Interbank euro funding costs resumed their climb on Thursday on reduced excess liquidity in the system, but benchmark dollar rates fell to a seven-week low after the US Federal Reserve trimmed its growth outlook. The London interbank offered rate for three-month euros climbed to 0.78125 percent, its highest since September 1, and up from 0.77438 percent on Wednesday.
Three-month Libor was fixed lower for the first time in a month on Wednesday after the European Central Bank drained a small amount of liquidity the previous day. That fall was seen as temporary given the general reduction in excess liquidity after banks paid back 442 billion euros in one-year loans to the central bank early this month. Jacq and other analysts expect the upward trend in euro interbank rates to continue in coming weeks and months, spurred by rising bank demand for private funds rather than reliance on the ECB's cheap loans.
European banks have seen easier borrowing conditions on receding fears about heavy losses from loan exposure to debt-laden euro zone countries. Eonia - the weighted average of interbank unsecured overnight borrowing rates - fixed at 0.44 percent late on Wednesday, 19 basis points above the ECB's 0.25 percent deposit rate.

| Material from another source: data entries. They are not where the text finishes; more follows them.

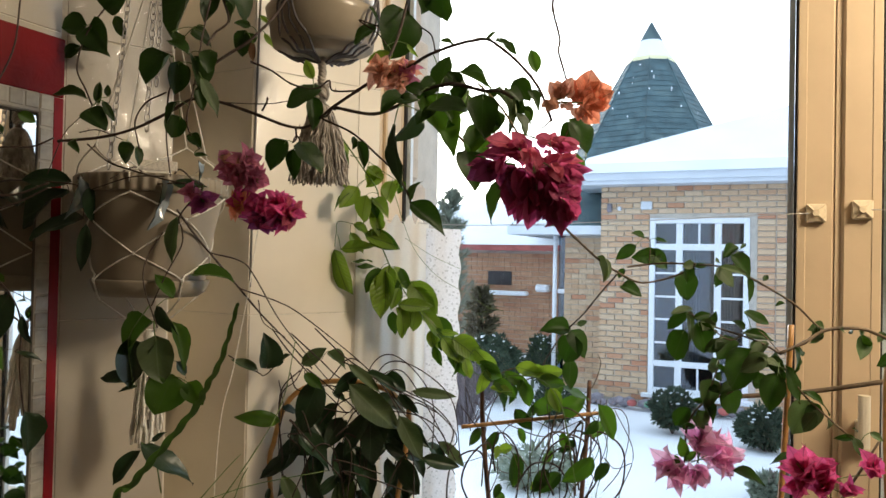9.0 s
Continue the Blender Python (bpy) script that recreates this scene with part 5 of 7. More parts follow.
NEAR_MIRROR = [
    (-0.525, 0.977, 1.809, -0.584, 0.986, 1.767, 0.75, 'green'),
    (-0.556, 0.976, 1.882, -0.526, 0.987, 1.829, 0.38, 'green'),
    (-0.585, 0.975, 1.871, -0.565, 0.986, 1.836, 0.50, 'green'),
    (-0.506, 0.978, 1.736, -0.491, 0.989, 1.751, 0.70, 'bright'),
    (-0.525, 0.977, 1.725, -0.515, 0.988, 1.712, 0.75, 'green'),
    (-0.515, 0.978, 1.703, -0.537, 0.987, 1.692, 0.75, 'green'),
    (-0.502, 0.978, 1.704, -0.489, 0.989, 1.692, 0.75, 'green'),
    (-0.463, 0.980, 1.739, -0.439, 0.990, 1.728, 0.60, 'bright'),
    (-0.521, 0.978, 1.674, -0.510, 0.988, 1.660, 0.80, 'bright'),
    (-0.541, 0.977, 1.685, -0.587, 0.985, 1.638, 0.60, 'green'),
    (-0.572, 0.976, 1.753, -0.558, 0.986, 1.736, 0.80, 'bright'),
]
NEAR_MIRROR += [
    (-0.548, 1.007, 1.649, -0.529, 1.017, 1.633, 0.60, 'green'),
    (-0.580, 1.006, 1.715, -0.603, 1.015, 1.700, 0.70, 'bright'),
    (-0.503, 1.008, 1.727, -0.497, 1.018, 1.710, 0.60, 'green'),
    (-0.569, 1.006, 1.758, -0.553, 1.017, 1.746, 0.60, 'bright'),
]
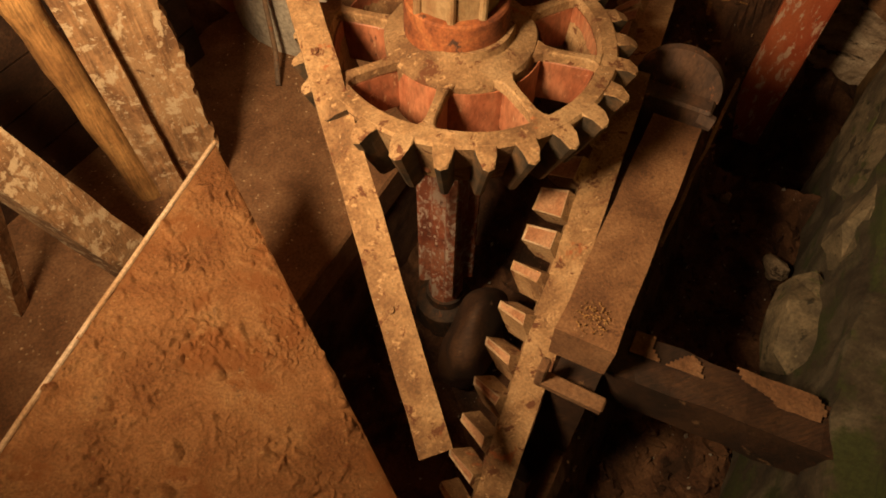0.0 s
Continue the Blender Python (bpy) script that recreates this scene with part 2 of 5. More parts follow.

In normal market conditions, EONIA trades close to or a few basis points above the ECB's key refi rate which currently stands at 1 percent. Eonia forwards, traded instruments that indicate where markets believe Eonia rates will be, show Eonia at 0.68 percent by December. Eonia forwards do not reach 1 percent - the current refi rate - until September 2011. As euro interbank rates resumed their upward march, three-month US dollar Libor was set lower at 0.52469 percent, its lowest since May 24 on a dovish view on US interest rates.